The analysts noted a significant divergence between the growth rates of annual recurring revenue (ARR) and overall revenue. In the first quarter, ARR grew by 21%, while revenue increased by only 10%. This gap is expected to widen further in the second quarter, with forecasts indicating a 20% growth in ARR compared to a 6% increase in revenue. InvestingPro subscribers can access additional insights through the comprehensive Pro Research Report, which includes detailed analysis of growth metrics and future prospects.
Couchbase attributed this divergence to an increase in Capella mix and more phased migrations. However, UBS analysts expressed concern about the magnitude of the difference and questioned whether other factors might be affecting consumption revenue.
Despite these concerns, UBS analysts maintain a Neutral rating on Couchbase stock, citing stable enterprise traction and an expected growth rate of around 10% for the year.
In other recent news, Couchbase Inc. reported strong first-quarter results, with revenue growing 10% year-over-year to $56.5 million, surpassing analyst expectations by approximately 1.7%. This growth was fueled by a 12% increase in subscription revenue and the rapid adoption of its cloud-based offering, Capella, which now accounts for 17.4% of the company’s total annual recurring revenue (ARR). Piper Sandler raised Couchbase’s stock price target to $20, citing the company’s robust ARR growth of 21% year-over-year to $252 million.
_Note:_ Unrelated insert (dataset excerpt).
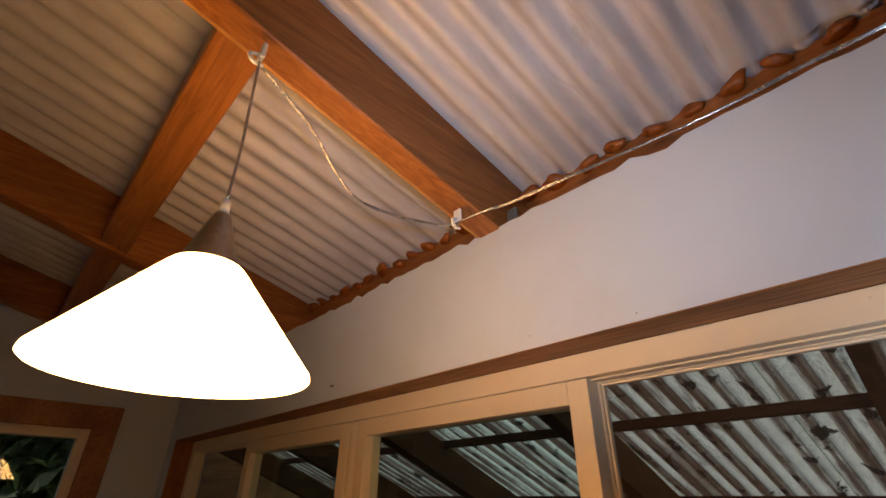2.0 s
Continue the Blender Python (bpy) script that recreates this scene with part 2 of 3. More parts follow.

Rosenblatt analysts also increased the price target to $22, highlighting the solid performance of Capella.
Truist Securities maintained a Buy rating and a price target of $21, noting the company’s improved momentum and increased full-year ARR and revenue forecasts. William Blair reiterated an Outperform rating, emphasizing the stock’s attractive valuation compared to its SaaS peers. Stifel analysts upheld their Buy rating with a $22 price target, acknowledging Couchbase’s strategic account expansion and significant ARR growth. However, they noted the need for reacceleration in Capella migrations and customer acquisition to sustain momentum. Despite these challenges, Couchbase remains focused on leveraging its strategic initiatives and technological advancements to drive growth.